Please transcribe the listing below in full and word for word, without its pictures.

──────────────────────────────

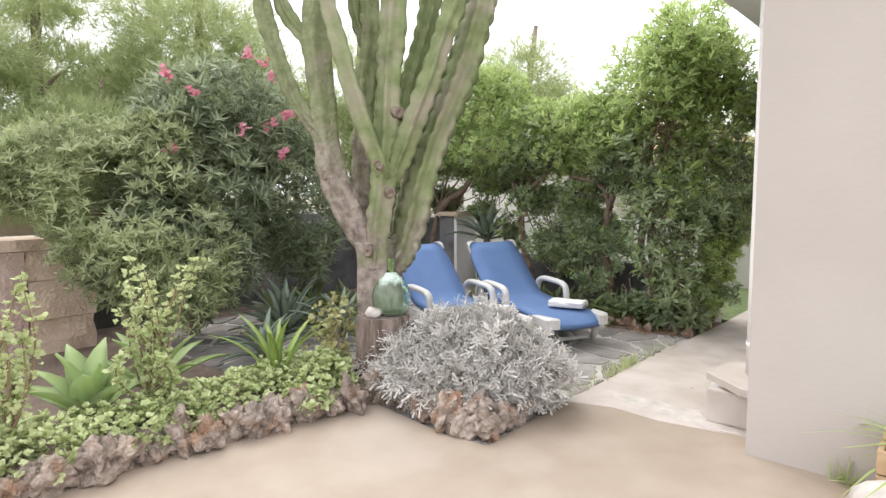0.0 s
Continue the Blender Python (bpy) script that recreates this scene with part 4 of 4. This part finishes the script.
# creeping ground cover
cover = thing("ground_cover", "creeping light green succulent ground cover spilling over", "plant", kind="stuff")
bl = [(-2.42 + r3.uniform(-0.14, 0.1), 1.1 + i * 0.155, 0.14, 0.22, 0.2, 0.14) for i in range(16)]
P, A = shell(bl, 2500, inner=0.5, up=1.2)
leaves("foliage", rosettes(LEAF_ROUND, P, A, 7, 0.024, (0.5, 1.3)), L_COVER, cover)
bl = [(-2.14, 3.2, 0.16, 0.18, 0.22, 0.15), (-2.08, 3.05, 0.1, 0.14, 0.18, 0.11), (-2.3, 3.32, 0.18, 0.16, 0.16, 0.14)]
P, A = shell(bl, 520, inner=0.5, up=1.0)
leaves("foliage", rosettes(LEAF_ROUND, P, A, 7, 0.027, (0.5, 1.3)), L_COVER, cover)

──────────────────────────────

## Solution below
0.0 s
Continue the Blender Python (bpy) script that recreates this scene with part 4 of 4. This part finishes the script.
# creeping ground cover
cover = thing("ground_cover", "creeping light green succulent ground cover spilling over", "plant", kind="stuff")
bl = [(-2.42 + r3.uniform(-0.14, 0.1), 1.1 + i * 0.155, 0.14, 0.22, 0.2, 0.14) for i in range(16)]
P, A = shell(bl, 2500, inner=0.5, up=1.2)
leaves("foliage", rosettes(LEAF_ROUND, P, A, 7, 0.024, (0.5, 1.3)), L_COVER, cover)
bl = [(-2.14, 3.2, 0.16, 0.18, 0.22, 0.15), (-2.08, 3.05, 0.1, 0.14, 0.18, 0.11), (-2.3, 3.32, 0.18, 0.16, 0.16, 0.14)]
P, A = shell(bl, 520, inner=0.5, up=1.0)
leaves("foliage", rosettes(LEAF_ROUND, P, A, 7, 0.027, (0.5, 1.3)), L_COVER, cover)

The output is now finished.